Utah Legislators Want Marketer-Friendly Amendment to Spam Law

Aiming to stem a flood of “unjust and abusive” anti-spam lawsuits filed by two Utah law firms, two state legislators have asked Gov. Michael O. Leavitt to include amending the state's anti-spam legislation in a list of issues to be tackled at a special session.

In Utah, special sessions are held at the governor's discretion. Sources expect the governor to call for one in June.

In a letter dated April 16, Al Mansell, the president of the Utah Senate, and Martin R. Stephens, speaker of the Utah House of Representatives, claim that “Utah's current 'Unsolicited Commercial and Sexually Explicit Email Act' has resulted in the proliferation of over 1,500 lawsuits in the last 10 months. Two Utah law firms are taking unfair advantage of our legal system.”

The law firms to which the letter refers are Nelson, Snuffer, Dahle & Poulsen PC, Sandy, UT, and Riddle & Associates PC, a Draper, UT, collections agency.

“We understand that there are no other states where even 10 lawsuits have been filed under anti-spam statutes except in Utah,” the letter said.

Utah's anti-spam law, which took effect May 6, 2002, requires senders of unsolicited commercial e-mail to include in their mailings a correct name and address, a valid return address and domain, and “ADV:” to be the leading four characters of the e-mails' subject lines. Violators are subject to penalties of $10 per e-mail, up to $25,000 per day.

Lawyers defending companies against the hundreds of anti-spam suits filed in Utah have characterized them as cynical attempts by the two law firms to get money out of companies that would rather settle than fight an expensive court battle. Defendants' lawyers and Mansell and Stephens cite the plaintiffs' standard four-figure settlement offers to defendants as evidence that the suits are just a cynical money grab.

“[P]laintiff attorneys are demanding $6,500 in settlement money for each lawsuit,” the Utah legislators' letter to the governor said. “These lawsuits are deliberately designed to capitalize on the fact that it is more expensive to go to court than to settle.”

Jesse Riddle, president of Riddle and Associates, has denied this charge.

He has said that the reason for the massive filings was to send a message to e-mail marketers that they had better comply with Utah's anti-spam law. As evidence that the suits are not simply a vehicle for short-term cash, he said that some companies who presented defensible positions, including Symantec Corp., also offered to settle, but the plaintiffs declined and dropped the suits anyway.

Among the high-profile companies being sued in Utah are Columbia House, eBay, FTD, Office Depot, Bell South, Princess Cruises and Publishers Clearing House.

In March, Judge Denise Posse Lindberg of the Third Judicial Court in and for Salt Lake County, where all of Utah's anti-spam lawsuits are filed, dismissed one against Sprint citing the state law's prior business relationship exemption.

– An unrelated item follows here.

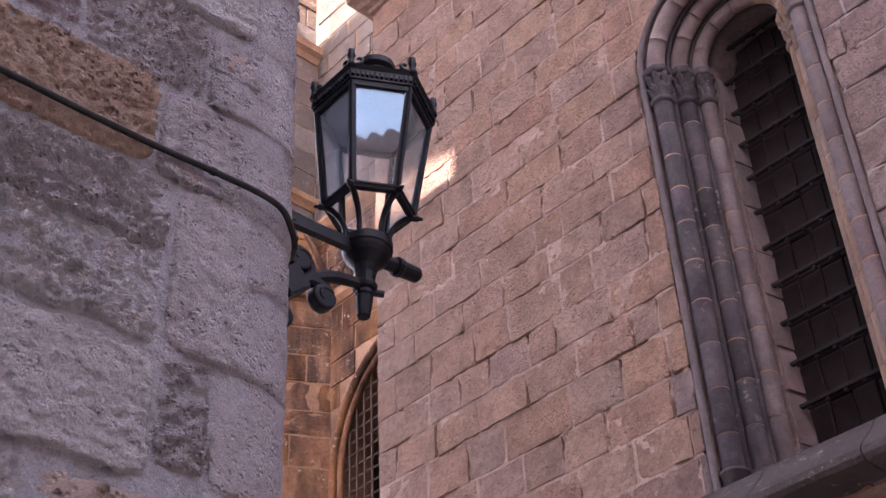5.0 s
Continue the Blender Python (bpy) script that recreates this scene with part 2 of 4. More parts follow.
def tube(points, radius, sides=8, flat=1.0, bm=None, across=Vector((1, 0, 0))):
    """A bar along a line of points; flat squashes it along across, radius may be a function of 0..1."""
    bm = bm or bmesh.new()
    pts = [Vector(p) for p in points]
    rings = []
    for i, p in enumerate(pts):
        d = (pts[min(i + 1, len(pts) - 1)] - pts[max(i - 1, 0)]).normalized()
        u = (across - across.dot(d) * d)
        u = u.normalized() if u.length > 1e-4 else d.orthogonal().normalized()
        w = d.cross(u)
        r = radius(i / (len(pts) - 1)) if callable(radius) else radius
        rings.append([bm.verts.new(p + r * (flat * math.cos(a) * u + math.sin(a) * w)) for a in [2 * math.pi * (k + 0.5) / sides for k in range(sides)]])
    for a, b in zip(rings, rings[1:]):
        for k in range(sides):
            bm.faces.new((a[k], a[(k + 1) % sides], b[(k + 1) % sides], b[k]))
    bm.faces.new(rings[0][::-1])
    bm.faces.new(rings[-1])
    return bm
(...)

Meanwhile, around that time a bill was introduced in Utah's 2003 legislative session to limit lawsuits against “legitimate” e-mail marketers. It passed Utah's Senate unanimously.

“The bill was reported out favorably by the House standing committee and was literally the last bill being heard when time ran out for the 2003 regular session. It was expected to pass easily in the House,” the Utah legislators' letter said. “Governor, we ask for your help in stopping the continued proliferation of these unjust and abusive lawsuits against legitimate commercial marketers sending permission-based e-mails to Utah residents.”

The sponsor of Utah's anti-spam law, Rep. Patrice Arent, also supports amending it.

However, any amendments would not be retroactive, said Steve Richter, partner at Goodman and Richter LLP, San Diego. Richter represents dozens of defendants in Utah's anti-spam suits.

However, he said, amending the bill in a special session called by the governor would send a message to Lindberg that may lead her to dismiss the anti-spam lawsuits pending in her court.

“We think she'll find in favor of the defendants,” he said.